Respect frequency, timing, and quiet hours
There is no universal best cadence — there is a cap that protects the channel.
- Cap volume per user and honor quiet hours and local time zones.
- Prefer per-user send-time optimization over a single global hour.
- Treat every send as spending a finite budget of attention; if a message isn't worth opening, not sending it is the higher-value choice.
Use push and in-app messaging together
Push pulls users back from outside the app; in-app messages and in-app notifications guide and upsell users who are already inside. They're complementary surfaces:
- Push → the return visit.
- In-app → what happens during the visit (feature discovery, offers, nudges).
A complete messaging stack orchestrates both off the same behavioral triggers.
Recover the lapsing before they're gone
Push is the primary channel for re-engagement and winback campaigns. The window matters: a dormant user who hasn't opened in days is far more recoverable than one who churned weeks ago. Trigger re-engagement on early lapse signals, not after the user is long gone — and make the message about their unfinished value, not a generic "we miss you."
Measure what actually matters
Open rate on the notification itself is a vanity metric. The questions that matter:
- Opt-in rate, and how it moves when you reposition the prompt.
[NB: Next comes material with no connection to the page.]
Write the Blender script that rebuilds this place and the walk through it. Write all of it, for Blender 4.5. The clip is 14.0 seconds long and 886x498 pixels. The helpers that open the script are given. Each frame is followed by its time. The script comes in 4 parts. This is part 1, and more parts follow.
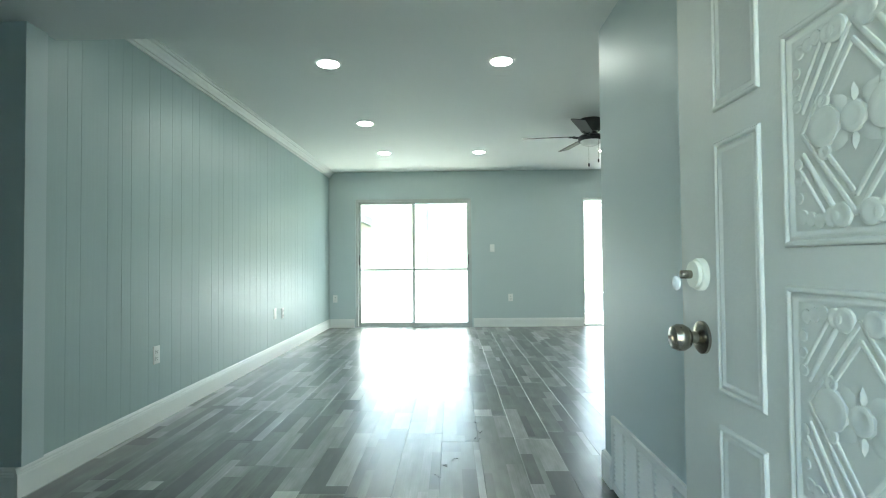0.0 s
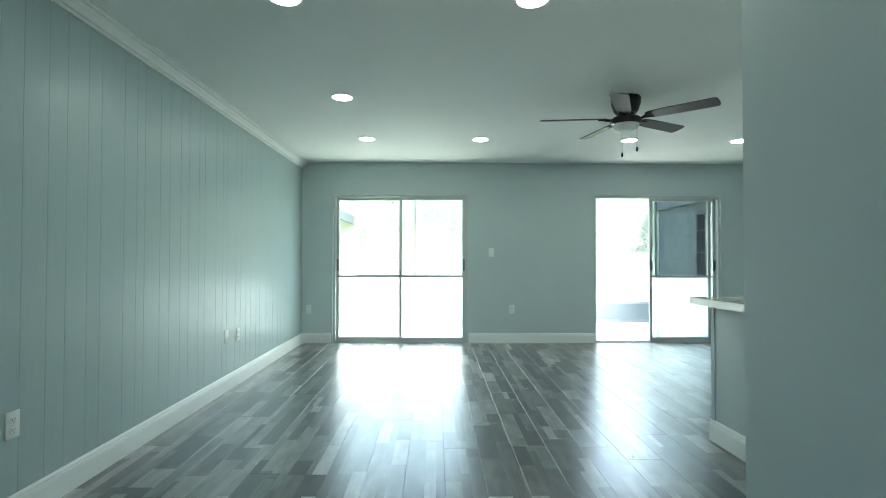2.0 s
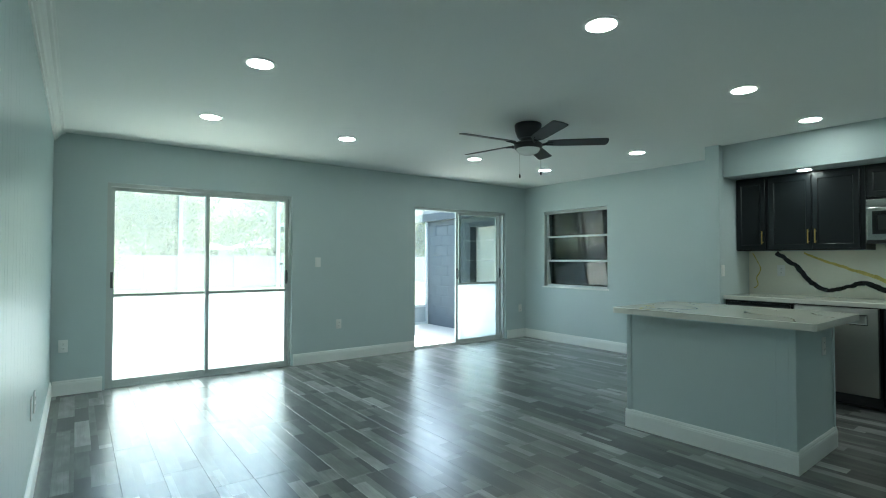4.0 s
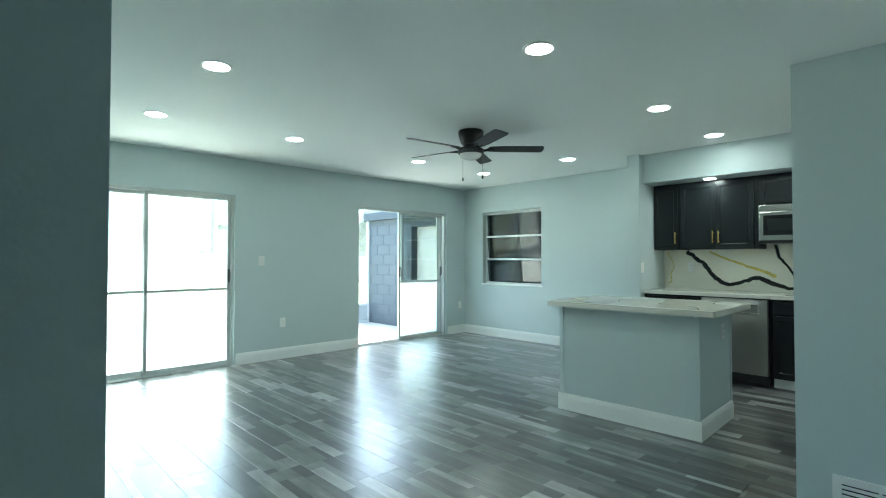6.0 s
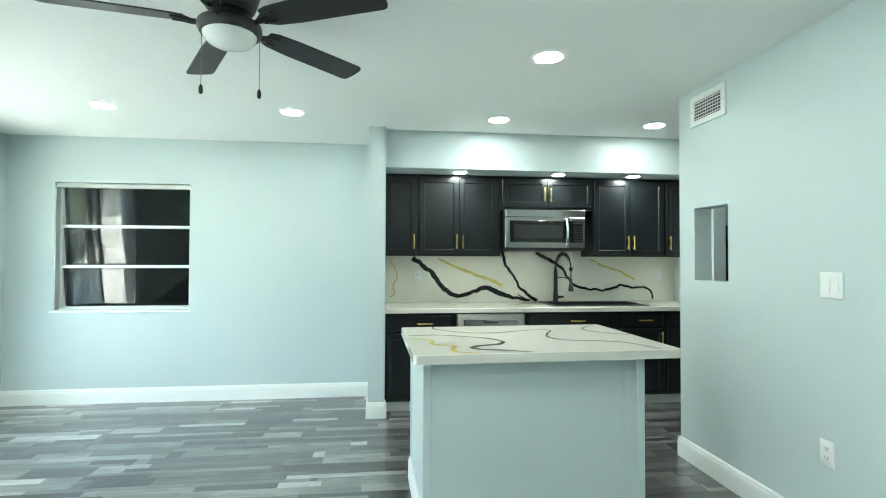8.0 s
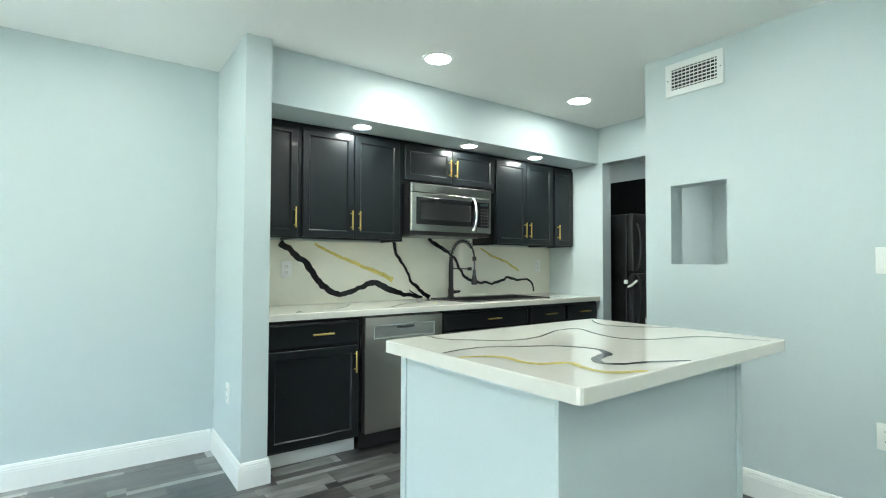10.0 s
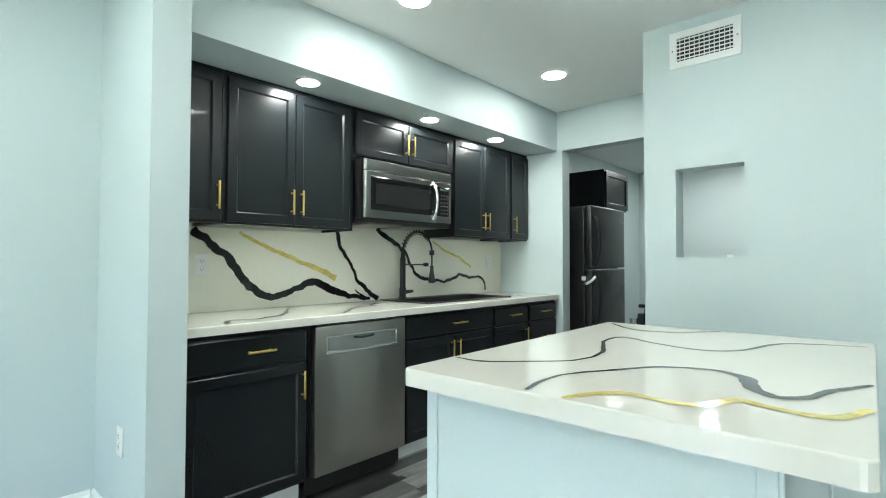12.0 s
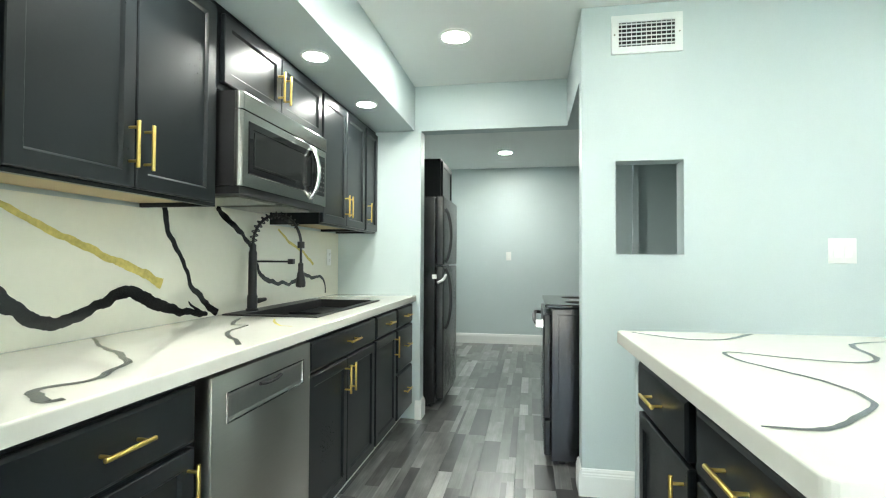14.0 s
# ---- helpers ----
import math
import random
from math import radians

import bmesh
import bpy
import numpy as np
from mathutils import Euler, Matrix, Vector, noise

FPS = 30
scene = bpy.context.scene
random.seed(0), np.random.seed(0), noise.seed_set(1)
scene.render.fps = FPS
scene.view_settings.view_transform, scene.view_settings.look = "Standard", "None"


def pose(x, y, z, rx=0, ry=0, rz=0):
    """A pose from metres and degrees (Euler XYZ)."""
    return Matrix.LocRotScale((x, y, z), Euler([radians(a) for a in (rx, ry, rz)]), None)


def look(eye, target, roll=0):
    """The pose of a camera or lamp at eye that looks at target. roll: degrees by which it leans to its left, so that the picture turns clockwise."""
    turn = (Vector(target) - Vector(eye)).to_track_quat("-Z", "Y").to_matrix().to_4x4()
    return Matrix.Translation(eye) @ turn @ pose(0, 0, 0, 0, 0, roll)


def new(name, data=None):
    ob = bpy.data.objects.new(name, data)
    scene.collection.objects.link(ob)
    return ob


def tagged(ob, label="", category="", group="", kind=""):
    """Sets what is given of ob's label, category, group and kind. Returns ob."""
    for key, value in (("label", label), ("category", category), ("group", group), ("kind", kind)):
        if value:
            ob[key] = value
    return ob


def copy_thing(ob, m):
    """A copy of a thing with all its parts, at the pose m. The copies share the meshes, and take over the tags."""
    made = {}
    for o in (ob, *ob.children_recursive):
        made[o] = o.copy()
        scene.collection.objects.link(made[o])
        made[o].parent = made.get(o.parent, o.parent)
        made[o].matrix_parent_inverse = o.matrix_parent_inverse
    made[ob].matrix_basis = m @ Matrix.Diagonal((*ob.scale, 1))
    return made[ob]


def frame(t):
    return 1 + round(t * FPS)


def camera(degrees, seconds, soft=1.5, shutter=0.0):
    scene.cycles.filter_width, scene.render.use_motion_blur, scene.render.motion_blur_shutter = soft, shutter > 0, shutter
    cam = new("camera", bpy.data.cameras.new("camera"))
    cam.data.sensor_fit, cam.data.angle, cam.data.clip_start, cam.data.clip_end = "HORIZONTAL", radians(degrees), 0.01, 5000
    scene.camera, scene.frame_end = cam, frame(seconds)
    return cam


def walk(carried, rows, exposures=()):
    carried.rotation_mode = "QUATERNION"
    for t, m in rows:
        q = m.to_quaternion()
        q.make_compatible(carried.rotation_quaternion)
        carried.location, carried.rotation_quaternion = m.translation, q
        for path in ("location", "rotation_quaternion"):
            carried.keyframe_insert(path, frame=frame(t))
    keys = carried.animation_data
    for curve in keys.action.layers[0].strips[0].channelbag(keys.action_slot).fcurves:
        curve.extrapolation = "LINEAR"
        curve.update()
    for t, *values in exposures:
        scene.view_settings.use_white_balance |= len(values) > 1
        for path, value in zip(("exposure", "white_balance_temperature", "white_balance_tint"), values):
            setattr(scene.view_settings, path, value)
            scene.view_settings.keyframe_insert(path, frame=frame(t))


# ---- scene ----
cam = camera(83.5, 14.0, soft=1.1)
PATH = [
    (0, (0.018, 0.086, 1.035), (-0.016, 2.085, 1.084), -0.5),
    (0.5, (0.025, 0.211, 1.052), (-0.015, 2.21, 1.097), -0.3),
    (1, (0.02, 0.331, 1.054), (-0.019, 2.33, 1.1), -0.3),
    (1.5, (0.015, 0.511, 1.059), (-0.024, 2.51, 1.107), -0.4),
    (2, (-0.095, 1.14, 1.162), (-0.067, 3.139, 1.197), 0.1),
    (2.2, (-0.332, 1.516, 1.186), (-0.167, 3.509, 1.217), 0.1),
    (2.35, (-0.532, 1.846, 1.200), (-0.197, 3.816, 1.235), 0.1),
    (2.5, (-0.73, 2.163, 1.211), (-0.225, 4.098, 1.25), 0.2),
    (3, (-1.4, 2.192, 1.252), (-0.41, 3.929, 1.301), 0.1),
    (3.5, (-1.574, 2.100, 1.264), (-0.478, 3.773, 1.307), 0.1),
    (3.7, (-1.640, 2.088, 1.268), (-0.509, 3.736, 1.311), 0.1),
    (5.8, (-1.952, 1.945, 1.254), (-0.577, 3.397, 1.296), 0.0),
    (6, (-1.957, 1.948, 1.254), (-0.574, 3.393, 1.296), 0.0),
    (6.5, (-1.935, 1.975, 1.256), (-0.540, 3.407, 1.295), 0.0),
    (6.8, (-1.651, 2.082, 1.255), (-0.246, 3.504, 1.288), -0.1),
    (7, (-1.245, 2.321, 1.268), (0.244, 3.656, 1.3), -0.1),
    (7.2, (-1.060, 2.735, 1.288), (0.607, 3.841, 1.320), 0.0),
    (7.5, (-0.94, 3.527, 1.321), (0.983, 4.076, 1.355), 0.1),
    (8, (-0.642, 4.488, 1.336), (1.345, 4.258, 1.377), 0.2),
    (8.5, (-0.172, 5.111, 1.289), (1.67, 4.331, 1.33), 0.3),
    (8.7, (-0.055, 5.178, 1.268), (1.757, 4.332, 1.320), 0.3),
    (10.8, (1.208, 5.327, 1.188), (2.718, 4.016, 1.240), 0.2),
    (11, (1.274, 5.31, 1.182), (2.762, 3.975, 1.238), 0.2),
    (11.5, (1.406, 5.281, 1.174), (2.829, 3.877, 1.232), 0.2),
    (12, (1.533, 5.25, 1.178), (2.884, 3.777, 1.231), 0.1),
    (12.5, (1.645, 5.194, 1.172), (2.938, 3.669, 1.227), 0.2),
    (13, (1.754, 5.127, 1.18), (2.999, 3.563, 1.227), -0.0),
    (13.3, (1.885, 5.090, 1.179), (3.071, 3.480, 1.225), 0.0),
    (13.5, (2.057, 5.048, 1.179), (3.164, 3.383, 1.222), -0.4),
    (13.8, (2.600, 4.960, 1.176), (3.295, 3.085, 1.220), -0.2),
    (14, (2.821, 5.067, 1.176), (3.167, 3.098, 1.217), 0.3),
]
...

- Downstream lift — does a notified cohort show higher session frequency and retention than a held-out control?
- Mute and uninstall rate after sends — the cost side of the ledger.
Run notifications against a holdout so you're measuring incremental return visits, not taking credit for users who'd have come back anyway. Push done right is a multiplier on the retention and engagement work — not a substitute for it.